Baseado em uma história verdadeira, como a de American Splendor, e mostrando uma forma sui generis de tratar as insatisfações relativas a gênero e condição física, Madame Satã foi a produção que mais chamou a atenção da audiência entre as quatro "made in Brazil" que foram para o festival neste ano. Graças à boa recepção, a história do travesti dos anos 30 deve estrear nos cinemas dos EUA em junho.
Atualmente quem está desfrutando do prazer de ser bem sucedido nas bilheterias da terra de Cidadão Kane é Cidade de Deus, de Fernando Meirelles, que recebeu seu primeiro prêmio, ainda na forma de roteiro, do Sundance Film Institute.
O filme está fazendo tanto sucesso nos EUA, que a revista Movie Maker que circulou em janeiro fez um perfil do jovem diretor brasileiro. Durval Discos, de Ana Muylaert, que ganhou sete prêmios em Gramado em 2002, passou pelo workshop de roteiros do instituto antes de começar a ser filmado.
Entre os premiados de 2003, a única presença brasileira foi a do ator Bruno Campos, em um dos papéis centrais de Dopamine, filme do diretor estreante Mark Decena que conquistou o Alfred Sloan Prize, prêmio em dinheiro concedido pela primeira vez este ano e que visa incentivar produções com conteúdo científico. Dopamina é a substância que o corpo produz quando estamos nos apaixonando.
Dopamine, o filme, discute se o amor é uma reação químico-fisiológica que acontece a partir das glândulas no cérebro ou se é um sentimento irresistível que nasce misteriosamente no coração.
"Durante nossa pesquisa, descobrimos que há uma lógica química que explica a atração entre as pessoas", diz o co-autor Jim Breitbach. "A coerência destas informações científicas chega a instalar a dúvida sobre a real existência do amor", diz Breitbach.
E esse é o conflito central desse romance ultra contemporâneo passado em San Francisco e que retrata um jovem interpretado por John Linvingston que escolhe o cinismo para escapar da dor de ver sua mãe definhar com Mal de Parkinson e que prefere se relacionar com uma criatura virtual do que com uma namorada.

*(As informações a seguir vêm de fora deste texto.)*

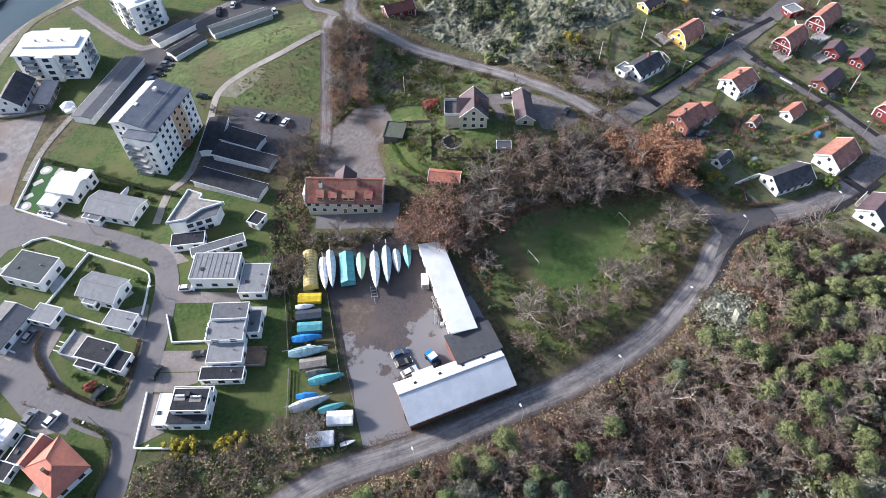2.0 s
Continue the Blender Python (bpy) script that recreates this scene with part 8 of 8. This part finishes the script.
# sea wall embankment and lines of small floats
ribbon("embankment", [(-150, 103.6), (-139, 112.4), (-127, 131.6), (-118.4, 160.4), (-110.6, 186.4), (-102, 216), (-92.6, 243), (-78, 259)], 3.0, worn_grass, .13, "worn grassy embankment along the water", "bank")
grove("shore_stones", "grey stones below an embankment", "stones", along([(-154, 101.6), (-148.8, 105.8), (-140.4, 113.6), (-129, 132.2), (-120.4, 160.4), (-112.4, 186.4), (-104, 216), (-95, 244)], 700, .8), rock_mat, octa, (0,))
def float_line(a, b, n):
    bm = bmesh.new()
    for k in range(n):
        t = k / (n - 1)
        m = Matrix.Translation((a[0] + (b[0] - a[0]) * t, a[1] + (b[1] - a[1]) * t, -.45))
        bmesh.ops.create_icosphere(bm, subdivisions=1, radius=.55, matrix=m)
    tagged(mesh_ob("float_line", bm, white_trim), "line of small white mooring floats on water", "floats", kind="stuff")
for a, b, n in FLOATS:
    float_line(a, b, n)
for x, y, h in ((18.4, 12.6, 6.5), (20.6, 14.6, 5.5), (16, 10, 5.5), (101, -12, 6), (92, -13, 6), (97, -9, 5.5), (106, -8, 5.5), (118, 26, 5.5), (122, 30, 5), (112, 32, 4.5)):
    tree("pale", x, y, h, 1.3)
drape("rough_lawn", GROUNDS, meadow, .03, "rough grass in a large villa garden", "lawn")
for o in ([(-53.6, 90.4), (-50.6, 92.2), (-53.4, 97), (-56.2, 95.6)], [(-72.4, 99), (-68.6, 102), (-70.6, 105), (-74, 102.4)], [(-89.6, 93), (-87.4, 96.6), (-84.6, 95), (-86.6, 91.4)], [(-96.4, 62.4), (-92, 65), (-93.4, 67.6), (-97.4, 65)], [(-73.4, 43.4), (-70.6, 41.6), (-68.8, 44.4), (-71.6, 46.2)], [(-61.6, 75), (-58.4, 79), (-60.6, 80.6), (-63.8, 76.6)], [(-21, 75), (-16.8, 73.8), (-16, 77), (-20.2, 78.2)]):
    drape("patio", o, concrete, .1, "pale concrete patio beside a villa", "patio")
r_ = np.random.default_rng(350)
for x, y, k in ((-55.4, 66.6, "olivebush"), (-62, 66.2, "greenbush"), (-52.4, 69.6, "olivebush"), (-64.4, 70.4, "greenbush"), (-49.2, 95.6, "greenbush"), (-61, 103.4, "olivebush"), (-66.8, 99.8, "greenbush"), (-83.6, 102.6, "olivebush"), (-79.4, 116.4, "greenbush"), (-46.6, 127.4, "olivebush"), (-41, 121.6, "greenbush"), (-14.4, 84, "olivebush"), (-13.8, 93.6, "brownbare"), (-17.6, 64, "olivebush"), (-78.6, 45, "greenbush"), (-88.6, 51.6, "olivebush"), (-99.6, 60.6, "greenbush"), (-61.8, 38.4, "olivebush")):
    tree(k, x, y, float(r_.uniform(1.0, 1.9)) if "bush" in k else 4.0, 1.1)
growth("lichen_thicket", "pale lichen-covered scrub on a wooded hill", "thicket", clumps([(80, -16), (86, -10), (98, -10), (108, -14), (112, -26), (96, -30), (84, -24)], 260, 360, (.5, 1.2)), lichen_scrub)
growth("lichen_thicket", "pale lichen-covered scrub among trees", "thicket", clumps([(38, 1), (44, 4), (54, 3), (56, -1), (48, -4), (40, -3)], 110, 361, (.5, 1.1)), lichen_scrub)
for x, y, h in ((29, 8, 4.2), (33, 4, 3.6), (26, 16, 3.4), (62, -3, 3.4), (38, 10, 3.2), (108, 26, 3.8), (96, 44, 3.4), (5, 4, 3.4), (-12, -2, 3.2)):
    tree("rust", x, y, h, 1.4)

De repente, tomando cerveja num bar com seu sócio (Bruno Campos), vê uma garota (Sabrina Lloyd) que cataliza a produção de seus hormônios. Enquanto ferormônios, testosterona, estrógeno e dopamina jorram, o velho amor romântico é discutido. "Prefiro achar que o amor é magia", diz o diretor Mark Decena. Eis a prova do quanto os cineastas da nova geração podem ser revolucionários.